■ **Description of the task**
Beginning with the first line, set down every line through the one containing "of a camera", exactly as it appears, but not the pictures.

** Start of Recorded information **

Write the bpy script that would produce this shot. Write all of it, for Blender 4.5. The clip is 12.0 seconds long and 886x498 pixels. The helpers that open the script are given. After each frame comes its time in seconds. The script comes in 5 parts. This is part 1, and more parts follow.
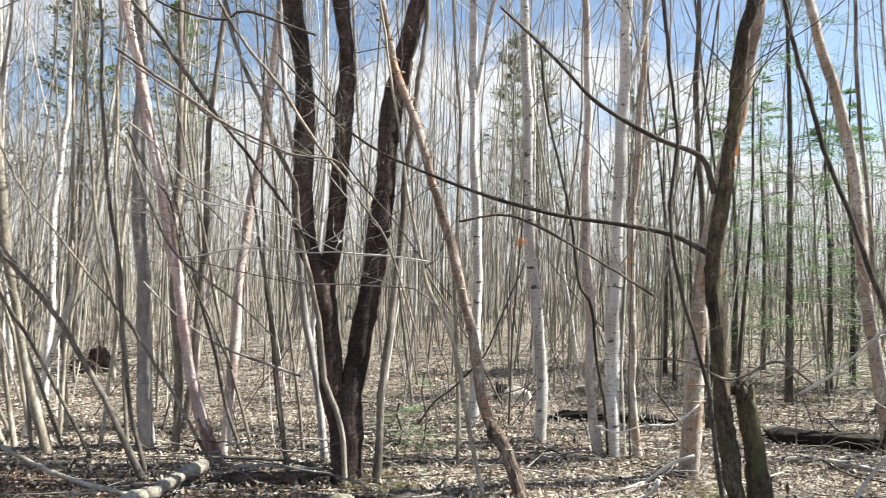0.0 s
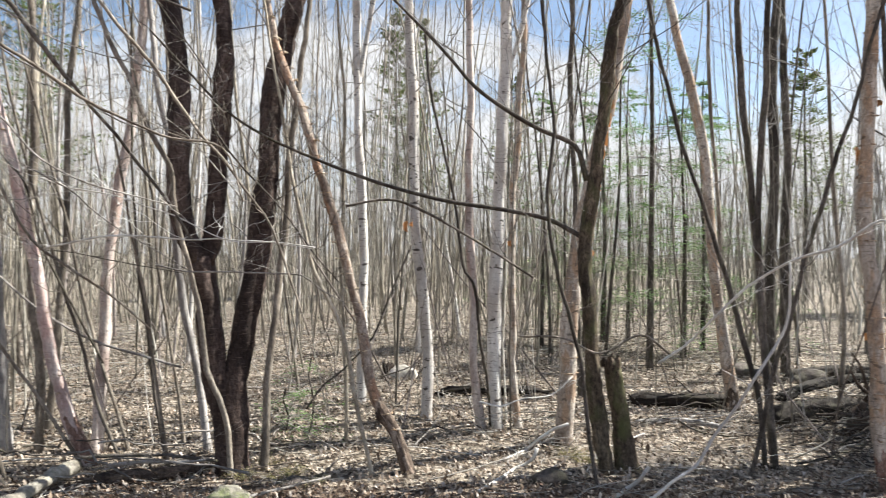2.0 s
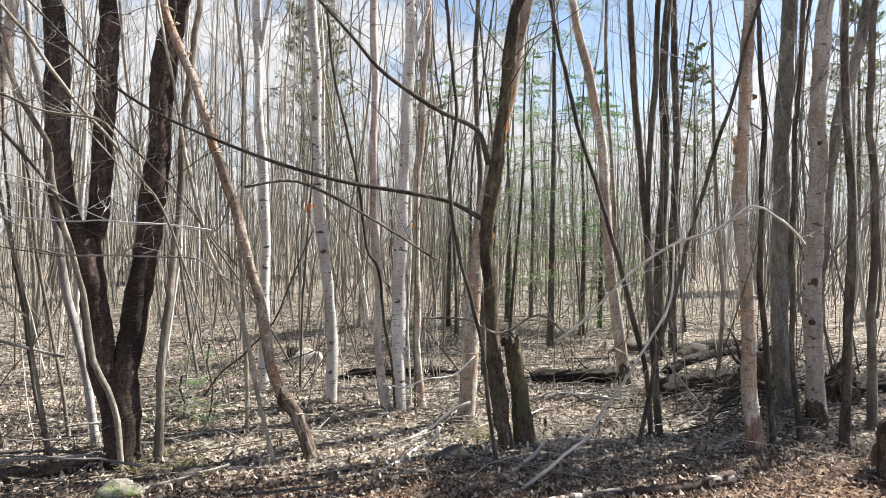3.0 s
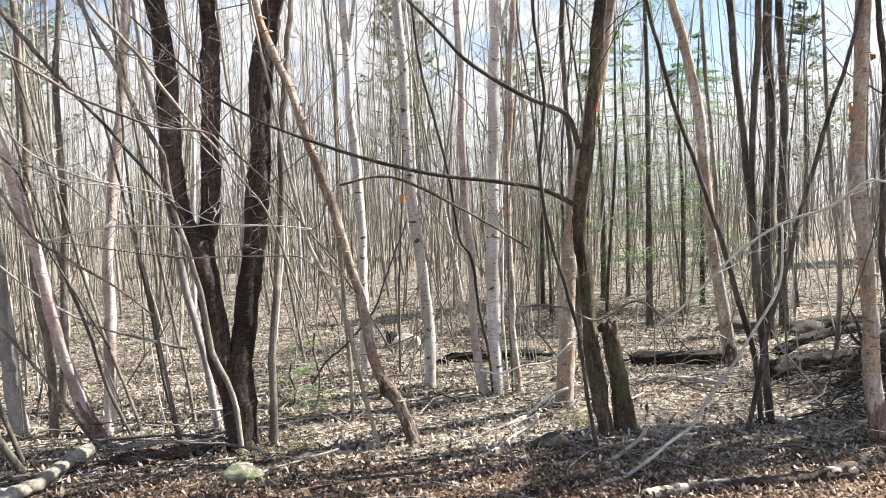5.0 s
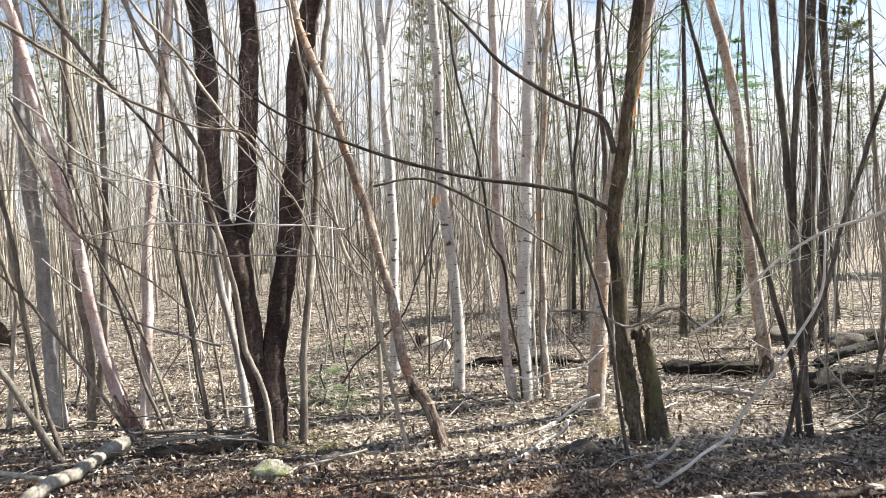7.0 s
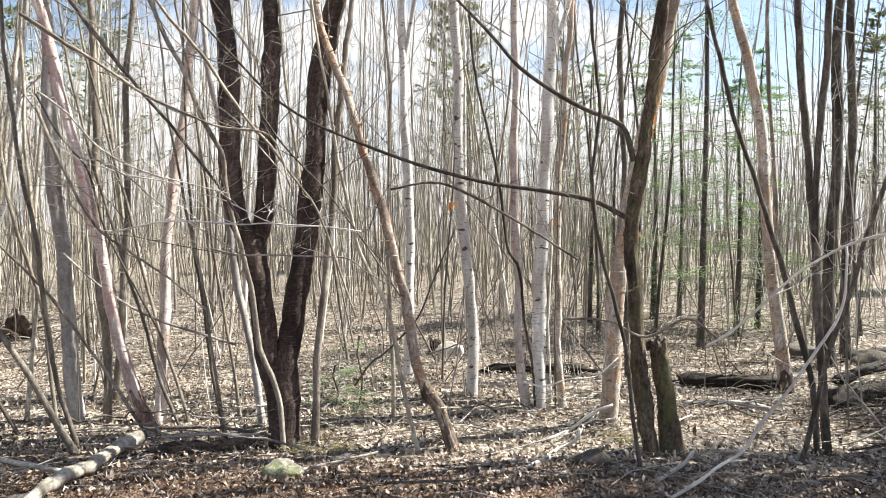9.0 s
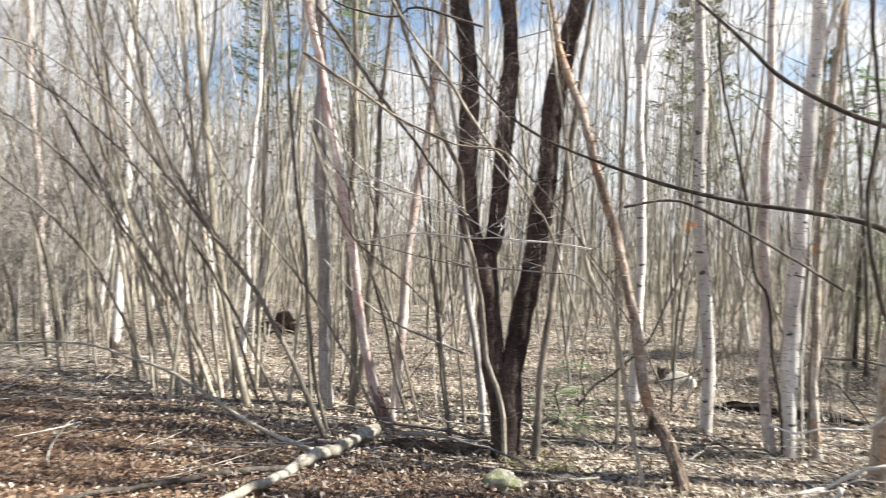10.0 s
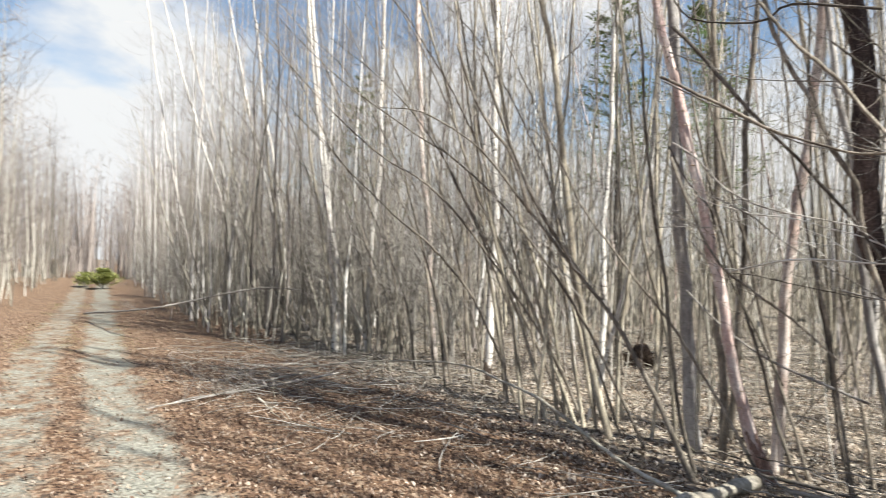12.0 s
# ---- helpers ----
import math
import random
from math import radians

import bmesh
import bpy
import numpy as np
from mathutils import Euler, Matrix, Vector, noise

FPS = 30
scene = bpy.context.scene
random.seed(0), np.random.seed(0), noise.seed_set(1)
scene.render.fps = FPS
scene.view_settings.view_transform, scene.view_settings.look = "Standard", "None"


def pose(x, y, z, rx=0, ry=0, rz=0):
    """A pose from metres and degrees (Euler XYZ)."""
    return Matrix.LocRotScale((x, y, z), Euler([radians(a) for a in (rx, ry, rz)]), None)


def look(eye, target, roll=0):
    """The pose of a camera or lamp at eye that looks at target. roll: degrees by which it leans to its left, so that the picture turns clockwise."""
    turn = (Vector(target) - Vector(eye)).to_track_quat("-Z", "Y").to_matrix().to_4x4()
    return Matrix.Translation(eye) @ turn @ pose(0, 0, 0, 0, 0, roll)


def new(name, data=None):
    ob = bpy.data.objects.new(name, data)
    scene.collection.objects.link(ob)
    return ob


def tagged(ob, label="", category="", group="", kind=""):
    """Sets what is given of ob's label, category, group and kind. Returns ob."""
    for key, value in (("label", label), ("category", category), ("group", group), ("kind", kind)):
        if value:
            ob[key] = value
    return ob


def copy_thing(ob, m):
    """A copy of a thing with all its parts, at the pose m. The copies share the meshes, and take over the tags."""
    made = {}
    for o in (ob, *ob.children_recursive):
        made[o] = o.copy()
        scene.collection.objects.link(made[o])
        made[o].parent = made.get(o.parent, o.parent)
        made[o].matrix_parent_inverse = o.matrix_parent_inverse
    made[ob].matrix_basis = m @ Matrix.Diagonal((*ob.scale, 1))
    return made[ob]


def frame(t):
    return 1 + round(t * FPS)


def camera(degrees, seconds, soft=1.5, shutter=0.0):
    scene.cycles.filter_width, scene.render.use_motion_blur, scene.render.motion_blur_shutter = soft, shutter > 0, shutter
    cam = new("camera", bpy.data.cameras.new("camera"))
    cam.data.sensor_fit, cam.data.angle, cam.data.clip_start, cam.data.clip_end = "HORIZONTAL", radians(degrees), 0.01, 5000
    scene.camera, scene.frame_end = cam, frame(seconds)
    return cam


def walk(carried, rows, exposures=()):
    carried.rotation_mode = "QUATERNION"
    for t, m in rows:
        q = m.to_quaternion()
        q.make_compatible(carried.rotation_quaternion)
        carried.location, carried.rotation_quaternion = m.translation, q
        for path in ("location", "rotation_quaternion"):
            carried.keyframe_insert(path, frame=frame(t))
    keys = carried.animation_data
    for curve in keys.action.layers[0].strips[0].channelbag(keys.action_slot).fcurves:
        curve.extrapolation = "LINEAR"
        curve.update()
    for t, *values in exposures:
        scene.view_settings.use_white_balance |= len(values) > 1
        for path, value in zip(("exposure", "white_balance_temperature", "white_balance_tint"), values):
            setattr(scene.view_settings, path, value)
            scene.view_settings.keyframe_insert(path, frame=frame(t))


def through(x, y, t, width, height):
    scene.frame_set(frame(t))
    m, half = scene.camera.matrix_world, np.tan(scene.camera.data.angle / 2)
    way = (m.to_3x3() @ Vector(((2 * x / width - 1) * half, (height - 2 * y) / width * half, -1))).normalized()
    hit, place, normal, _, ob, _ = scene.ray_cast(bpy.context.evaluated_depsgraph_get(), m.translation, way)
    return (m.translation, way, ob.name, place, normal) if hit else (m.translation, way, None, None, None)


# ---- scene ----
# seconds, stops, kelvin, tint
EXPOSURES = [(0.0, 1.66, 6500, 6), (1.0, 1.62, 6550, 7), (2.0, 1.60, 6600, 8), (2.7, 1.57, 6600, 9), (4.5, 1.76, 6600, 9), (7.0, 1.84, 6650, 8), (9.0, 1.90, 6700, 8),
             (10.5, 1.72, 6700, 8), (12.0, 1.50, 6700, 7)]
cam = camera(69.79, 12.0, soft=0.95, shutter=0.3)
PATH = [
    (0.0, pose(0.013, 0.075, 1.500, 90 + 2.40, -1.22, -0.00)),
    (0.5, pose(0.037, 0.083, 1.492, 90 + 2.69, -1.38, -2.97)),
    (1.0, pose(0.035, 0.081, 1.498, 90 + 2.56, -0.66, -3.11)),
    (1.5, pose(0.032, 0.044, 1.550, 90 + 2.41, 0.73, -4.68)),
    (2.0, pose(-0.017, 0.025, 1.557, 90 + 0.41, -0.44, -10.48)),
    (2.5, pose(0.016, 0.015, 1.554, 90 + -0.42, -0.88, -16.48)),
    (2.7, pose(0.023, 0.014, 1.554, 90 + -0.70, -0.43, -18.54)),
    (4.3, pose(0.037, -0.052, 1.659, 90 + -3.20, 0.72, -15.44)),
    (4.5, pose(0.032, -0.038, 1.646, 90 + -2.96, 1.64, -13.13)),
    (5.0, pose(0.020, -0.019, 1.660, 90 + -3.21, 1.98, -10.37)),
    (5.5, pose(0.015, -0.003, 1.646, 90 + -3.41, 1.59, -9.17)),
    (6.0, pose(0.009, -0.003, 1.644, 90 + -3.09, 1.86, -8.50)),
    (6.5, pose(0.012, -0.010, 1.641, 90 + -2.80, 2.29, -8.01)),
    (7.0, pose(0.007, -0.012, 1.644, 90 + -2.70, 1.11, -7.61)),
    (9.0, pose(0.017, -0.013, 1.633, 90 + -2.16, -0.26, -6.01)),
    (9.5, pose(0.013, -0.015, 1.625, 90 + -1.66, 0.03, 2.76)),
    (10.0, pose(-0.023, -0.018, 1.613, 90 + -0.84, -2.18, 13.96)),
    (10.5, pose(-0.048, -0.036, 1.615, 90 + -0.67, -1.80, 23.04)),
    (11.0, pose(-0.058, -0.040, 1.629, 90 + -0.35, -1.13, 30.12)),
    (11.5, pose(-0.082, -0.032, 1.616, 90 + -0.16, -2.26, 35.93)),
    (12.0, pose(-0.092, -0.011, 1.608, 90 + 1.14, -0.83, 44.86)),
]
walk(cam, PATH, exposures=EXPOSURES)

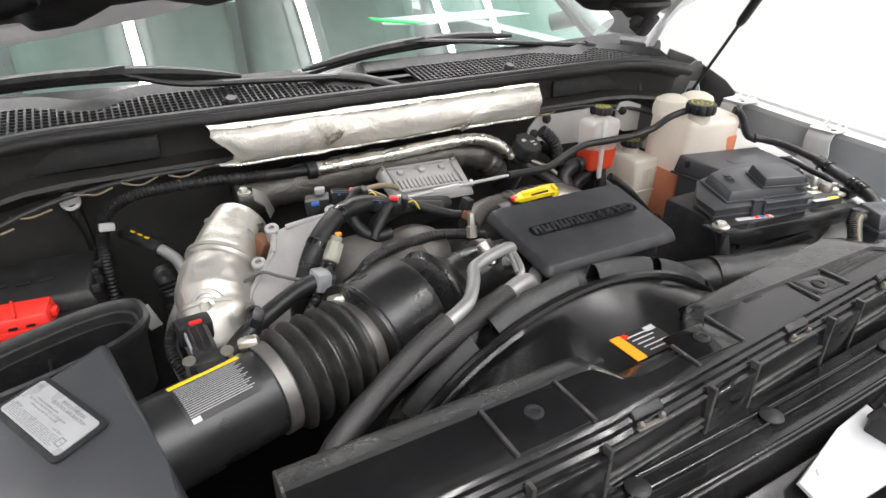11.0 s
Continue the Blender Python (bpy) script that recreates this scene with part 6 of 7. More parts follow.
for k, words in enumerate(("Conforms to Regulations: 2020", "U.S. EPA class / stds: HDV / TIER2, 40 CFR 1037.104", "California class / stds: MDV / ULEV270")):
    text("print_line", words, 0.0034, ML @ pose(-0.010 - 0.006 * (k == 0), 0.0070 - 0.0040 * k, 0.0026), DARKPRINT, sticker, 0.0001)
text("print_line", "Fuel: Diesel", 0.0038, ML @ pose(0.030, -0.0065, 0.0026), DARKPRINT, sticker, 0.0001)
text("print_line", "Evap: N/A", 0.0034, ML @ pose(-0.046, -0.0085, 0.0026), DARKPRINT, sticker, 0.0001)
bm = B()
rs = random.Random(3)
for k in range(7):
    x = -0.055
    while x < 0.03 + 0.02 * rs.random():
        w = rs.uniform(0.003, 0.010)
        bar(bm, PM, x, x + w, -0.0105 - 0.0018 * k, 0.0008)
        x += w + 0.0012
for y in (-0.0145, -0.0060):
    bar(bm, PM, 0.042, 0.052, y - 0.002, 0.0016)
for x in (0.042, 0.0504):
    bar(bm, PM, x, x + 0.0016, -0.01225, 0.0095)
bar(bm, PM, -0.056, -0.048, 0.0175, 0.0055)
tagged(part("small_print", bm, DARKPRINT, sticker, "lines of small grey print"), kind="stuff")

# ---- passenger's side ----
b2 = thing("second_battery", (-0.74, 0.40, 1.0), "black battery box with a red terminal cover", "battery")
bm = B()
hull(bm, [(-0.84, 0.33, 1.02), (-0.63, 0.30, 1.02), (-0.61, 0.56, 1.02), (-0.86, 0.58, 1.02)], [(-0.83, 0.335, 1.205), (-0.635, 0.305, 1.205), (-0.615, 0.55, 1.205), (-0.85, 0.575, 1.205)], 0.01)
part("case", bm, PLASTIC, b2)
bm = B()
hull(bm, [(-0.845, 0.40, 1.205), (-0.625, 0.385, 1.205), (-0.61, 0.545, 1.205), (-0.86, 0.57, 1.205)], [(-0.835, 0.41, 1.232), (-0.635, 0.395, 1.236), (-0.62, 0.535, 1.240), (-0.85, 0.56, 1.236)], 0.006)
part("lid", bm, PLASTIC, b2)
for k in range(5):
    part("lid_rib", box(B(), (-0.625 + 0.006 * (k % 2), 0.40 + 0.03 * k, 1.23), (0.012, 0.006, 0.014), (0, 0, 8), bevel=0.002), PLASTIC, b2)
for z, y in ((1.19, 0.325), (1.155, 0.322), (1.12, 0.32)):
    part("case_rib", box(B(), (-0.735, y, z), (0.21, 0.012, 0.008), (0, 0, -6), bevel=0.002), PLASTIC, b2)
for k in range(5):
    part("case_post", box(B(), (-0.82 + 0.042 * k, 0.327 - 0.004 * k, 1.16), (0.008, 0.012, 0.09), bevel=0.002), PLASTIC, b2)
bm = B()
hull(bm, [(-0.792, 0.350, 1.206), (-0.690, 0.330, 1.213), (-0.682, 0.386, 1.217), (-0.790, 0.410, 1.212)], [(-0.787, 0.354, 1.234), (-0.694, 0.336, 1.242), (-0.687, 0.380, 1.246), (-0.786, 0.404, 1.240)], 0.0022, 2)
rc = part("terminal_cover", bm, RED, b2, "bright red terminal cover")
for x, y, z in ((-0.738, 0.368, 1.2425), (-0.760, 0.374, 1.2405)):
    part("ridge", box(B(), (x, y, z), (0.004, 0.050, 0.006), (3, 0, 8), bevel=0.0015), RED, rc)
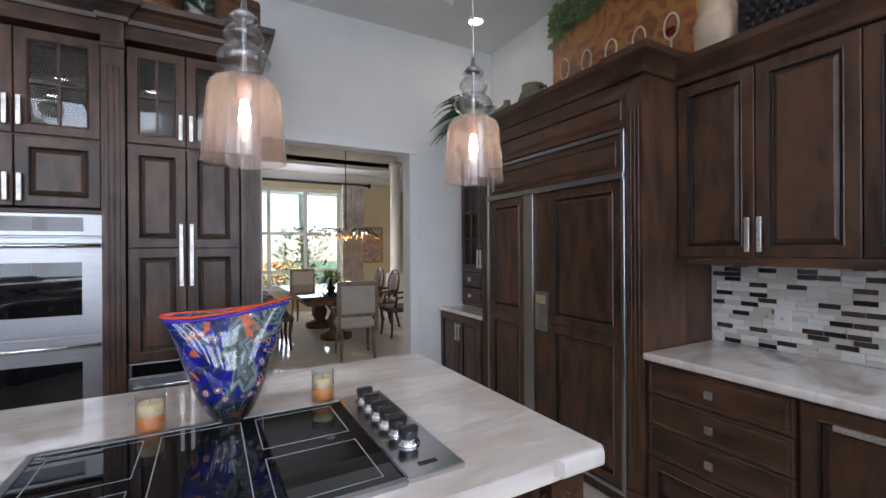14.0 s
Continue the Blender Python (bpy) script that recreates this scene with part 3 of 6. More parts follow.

** End of Recorded information **

■ **The reply**
Write the bpy script that would produce this shot. Write all of it, for Blender 4.5. The clip is 12.0 seconds long and 886x498 pixels. The helpers that open the script are given. After each frame comes its time in seconds. The script comes in 5 parts. This is part 1, and more parts follow.
0.0 s
2.0 s
3.0 s
5.0 s
7.0 s
9.0 s
10.0 s
12.0 s
# ---- helpers ----
import math
import random
from math import radians

import bmesh
import bpy
import numpy as np
from mathutils import Euler, Matrix, Vector, noise

FPS = 30
scene = bpy.context.scene
random.seed(0), np.random.seed(0), noise.seed_set(1)
scene.render.fps = FPS
scene.view_settings.view_transform, scene.view_settings.look = "Standard", "None"


def pose(x, y, z, rx=0, ry=0, rz=0):
    """A pose from metres and degrees (Euler XYZ)."""
    return Matrix.LocRotScale((x, y, z), Euler([radians(a) for a in (rx, ry, rz)]), None)


def look(eye, target, roll=0):
    """The pose of a camera or lamp at eye that looks at target. roll: degrees by which it leans to its left, so that the picture turns clockwise."""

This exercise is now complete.